I see junk hounds on the news media.
I sometimes have an unpleasant run in with one.
I don't get along with them because of my tendency to compulsively clean.
As a house cleaner, one of them kicked me out for all time.
Both in my home and elsewhere, I've looked on them with annoyance.
I lost my soul mate. He died in my arms. He was my opposite and so many ways.
This crisis is one of the worst I ever had because I'm elderly and I don't think I'll be able to regroup. The friends we had from thirty years ago are either dead or have health problems.
This being I loved more than anyone was hoarding junk all over the house.
He got livid when he found us cleaning.
Even when my daughter asked me to clean her room after she left, I turned and found him staring at me with evil eyes. "Don't clean anything unless I'm standing right there." I had to stand up to him. "She has asked me to clean up her room.". As he argued, my heart started racing with annoyance and extreme stress.
The same being who was grating on my nerves used to give me back rubs that were priceless. With him being gone, my back neck and shoulders aches all the time. I loved his eye contact during conversations and the sound of his voice. I liked his easy sense of humor. As he got sicker and sicker, I admired the way he shouldered the devastation of his illness.
I found mail from sixty years ago still cluttering up the closets. The belongings of that occupant still clutter up an entire corner of one room. He would not let anyone clean or put away the things that relative left even though he hated that relative. That relative abused him.

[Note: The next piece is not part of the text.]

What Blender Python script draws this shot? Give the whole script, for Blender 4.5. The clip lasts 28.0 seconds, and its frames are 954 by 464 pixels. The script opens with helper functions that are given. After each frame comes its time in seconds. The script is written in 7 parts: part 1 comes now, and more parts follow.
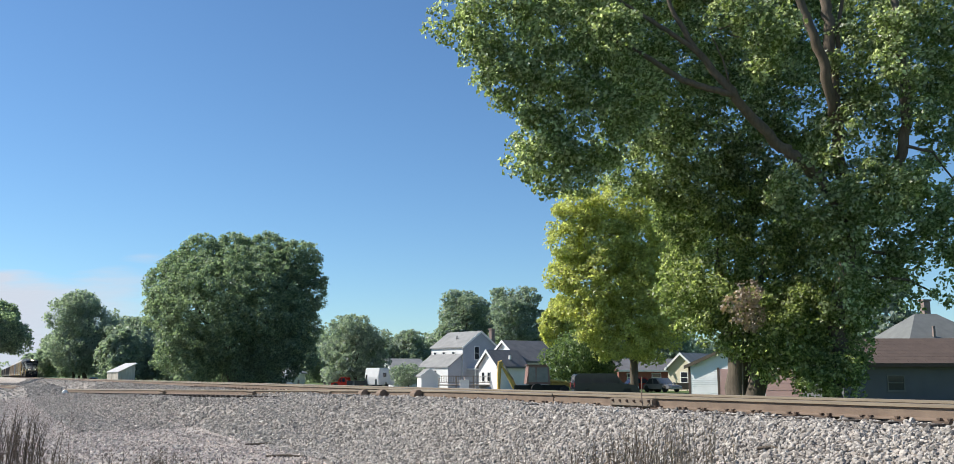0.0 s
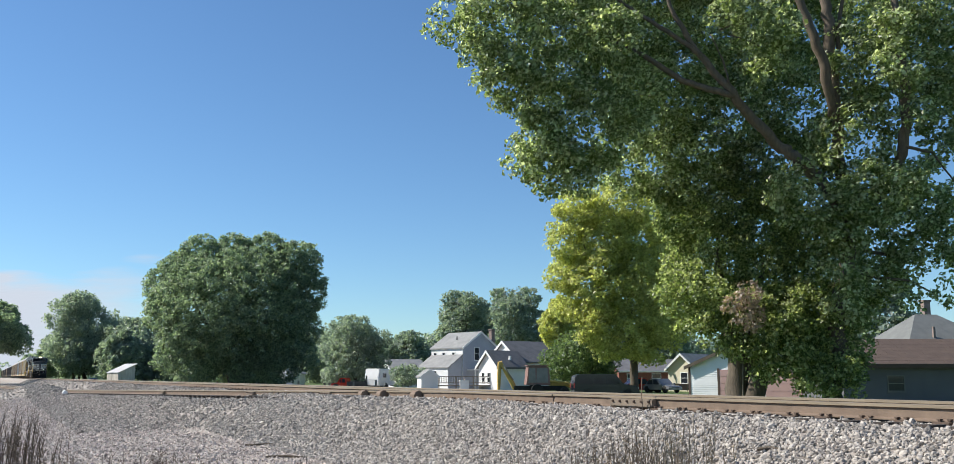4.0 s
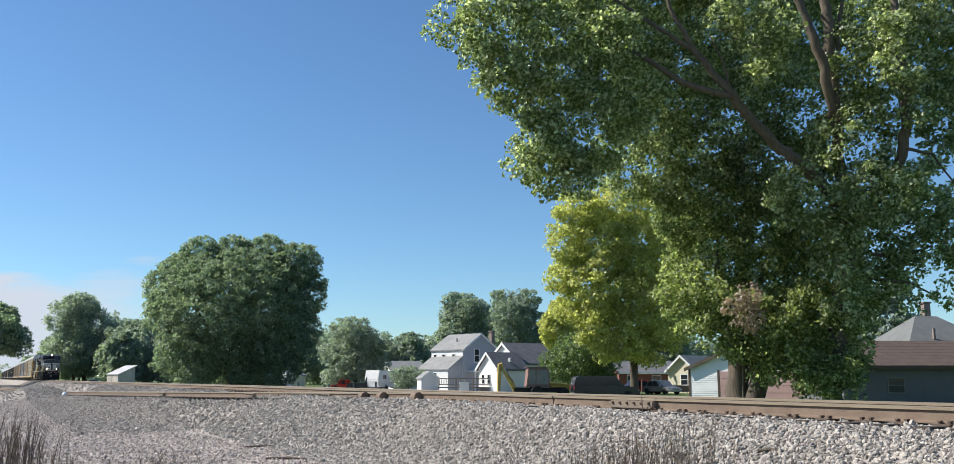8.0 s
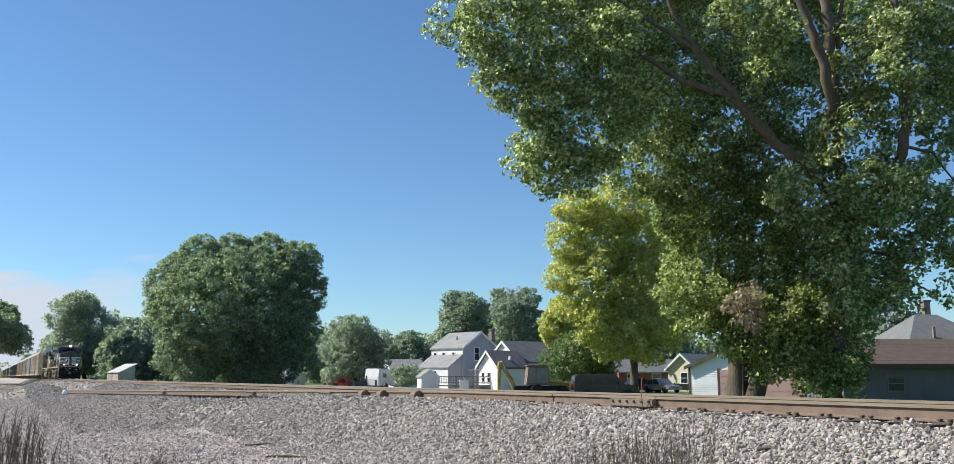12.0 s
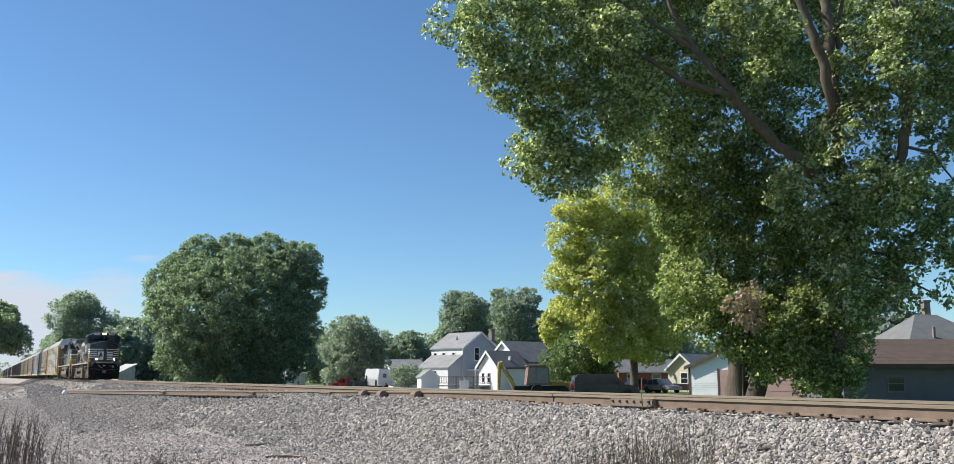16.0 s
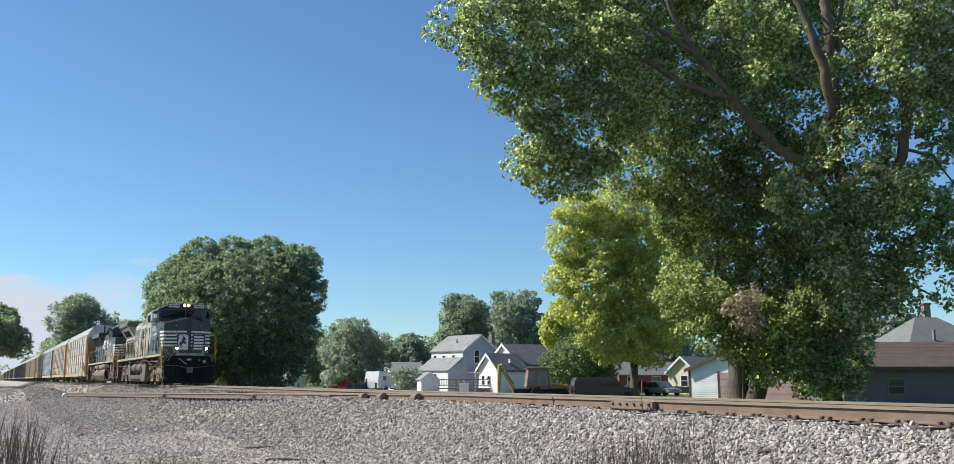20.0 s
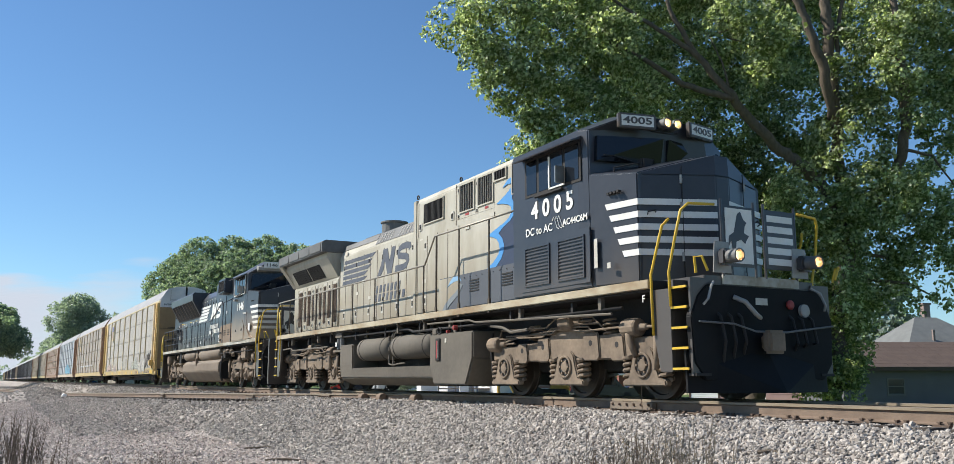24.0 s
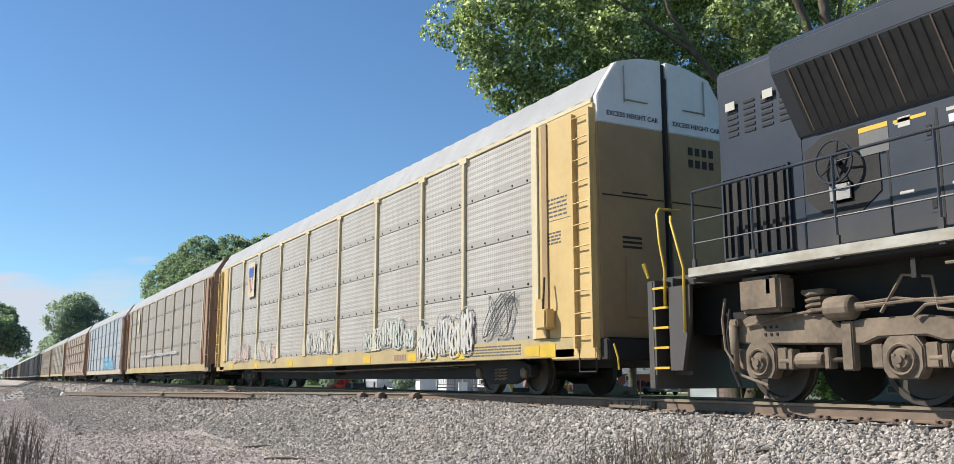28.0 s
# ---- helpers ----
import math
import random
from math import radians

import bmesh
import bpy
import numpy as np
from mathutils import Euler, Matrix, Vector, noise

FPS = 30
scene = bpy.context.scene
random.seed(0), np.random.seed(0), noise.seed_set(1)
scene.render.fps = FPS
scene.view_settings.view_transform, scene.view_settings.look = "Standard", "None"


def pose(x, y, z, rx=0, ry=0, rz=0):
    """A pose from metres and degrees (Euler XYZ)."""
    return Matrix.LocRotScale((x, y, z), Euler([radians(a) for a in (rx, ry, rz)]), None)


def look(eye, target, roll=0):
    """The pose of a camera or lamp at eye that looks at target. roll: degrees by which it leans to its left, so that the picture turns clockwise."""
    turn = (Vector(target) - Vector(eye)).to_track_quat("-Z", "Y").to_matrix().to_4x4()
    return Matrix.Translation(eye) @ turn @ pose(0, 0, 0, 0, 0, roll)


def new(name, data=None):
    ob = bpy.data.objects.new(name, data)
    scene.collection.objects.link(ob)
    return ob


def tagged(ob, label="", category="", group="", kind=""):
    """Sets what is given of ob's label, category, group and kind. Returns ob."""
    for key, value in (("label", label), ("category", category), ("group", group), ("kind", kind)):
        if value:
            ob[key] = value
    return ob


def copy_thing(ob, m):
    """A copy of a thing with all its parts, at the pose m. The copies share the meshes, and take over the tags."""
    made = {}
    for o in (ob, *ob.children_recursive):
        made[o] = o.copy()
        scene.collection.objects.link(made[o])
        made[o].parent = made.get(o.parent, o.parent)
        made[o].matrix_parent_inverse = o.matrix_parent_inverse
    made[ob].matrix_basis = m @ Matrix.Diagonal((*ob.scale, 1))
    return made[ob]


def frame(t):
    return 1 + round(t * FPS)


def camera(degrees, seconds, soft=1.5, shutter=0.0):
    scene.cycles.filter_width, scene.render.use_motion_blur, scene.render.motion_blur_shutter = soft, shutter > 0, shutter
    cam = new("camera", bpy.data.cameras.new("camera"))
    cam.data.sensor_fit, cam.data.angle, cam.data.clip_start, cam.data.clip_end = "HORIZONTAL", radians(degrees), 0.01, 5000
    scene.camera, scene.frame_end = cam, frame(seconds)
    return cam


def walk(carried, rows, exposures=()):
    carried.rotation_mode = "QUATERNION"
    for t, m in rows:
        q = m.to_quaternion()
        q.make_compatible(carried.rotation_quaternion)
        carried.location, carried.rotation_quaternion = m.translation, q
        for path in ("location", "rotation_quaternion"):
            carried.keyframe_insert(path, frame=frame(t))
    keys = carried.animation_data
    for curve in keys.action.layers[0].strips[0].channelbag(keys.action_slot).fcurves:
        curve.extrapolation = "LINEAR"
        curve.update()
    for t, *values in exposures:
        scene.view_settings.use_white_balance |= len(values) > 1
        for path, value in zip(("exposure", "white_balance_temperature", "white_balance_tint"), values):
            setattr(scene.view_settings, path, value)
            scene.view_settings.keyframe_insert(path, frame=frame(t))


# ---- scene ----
import collections

# Plan: the track runs along X, the train goes towards +X; the viewer stands at the origin, 10 m from the track's centre line.
RAIL = 1.2          # top of the rails over the yard
TRACK = 10.04       # centre line of the main track
EYE = (0.0, 0.0, 1.505)
TURN = 28.727       # between the line of sight and the track, degrees
SPEED = 10.8        # of the train, m/s
cam = camera(56.8, 28.0, soft=0.75)


def aim(rise, swing):
    a, b = radians(rise), radians(TURN + swing)
    way = Vector((-math.cos(b) * math.cos(a), math.sin(b) * math.cos(a), math.sin(a)))
    return look(EYE, Vector(EYE) + way * 10)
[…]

The piles of trash and dust in his room are combined with precious things that I would never throw out. For this reason, the painfully slow cleaning process is completely rational.
There are other piles of junk that when I clean them and wash the empty place remaining, I get re- traumatized.
In times past, cleaning a messy room made me happy. When he was still alive, the places I did clean left me in a good mood for days.
Now the piles of junk I'm removing are making me feel distraught.
My grief is already deep enough since his death turned my head around. I all the sudden see all the times when I didn't think about him. I suddenly realized a day after his death that I treated him as if he would be around forever. I threw a fit when I saw how many videos and pictures I had of me and now many nature pictures I had compared with how few there were of him.
My anger at him dominated our home in the months before his passing. My temper fit about the clutter all over the house was justified and yet my outrages dominated everything. This is in part because I was exhausted from taking care of him in a house full of junk with no place to put things.
I'm learning from this what junk hounds go through when someone cleans up their mess.
Now I'm living in their shoes from one hour to the next and now I understand them from more angles than just what you learn on a news program.
My obsessive compulsive cleaning still goes on in the kitchen, bathroom and porch.
It goes on in other people's houses.
In other parts of the house, the junk is keeping me company.
I loved the being who left the junk and cleaning it is obliterating his presence.
In a normal home, they create this warmth with pictures on the wall and decorations.
It seems ludicrous to think that a pile of trash or old bills would keep you company and create a feeling of warmth. Old mail and old bills are supposed to fit in a closet or drawer.
Each time I clean a place, I feel like I'm destroying more and more of him as if death had not already
made me lose everything he was. I'm afraid that someday this will just be a cold empty vacant house.
Someone will walk in and want to buy it and there will be no trace of him.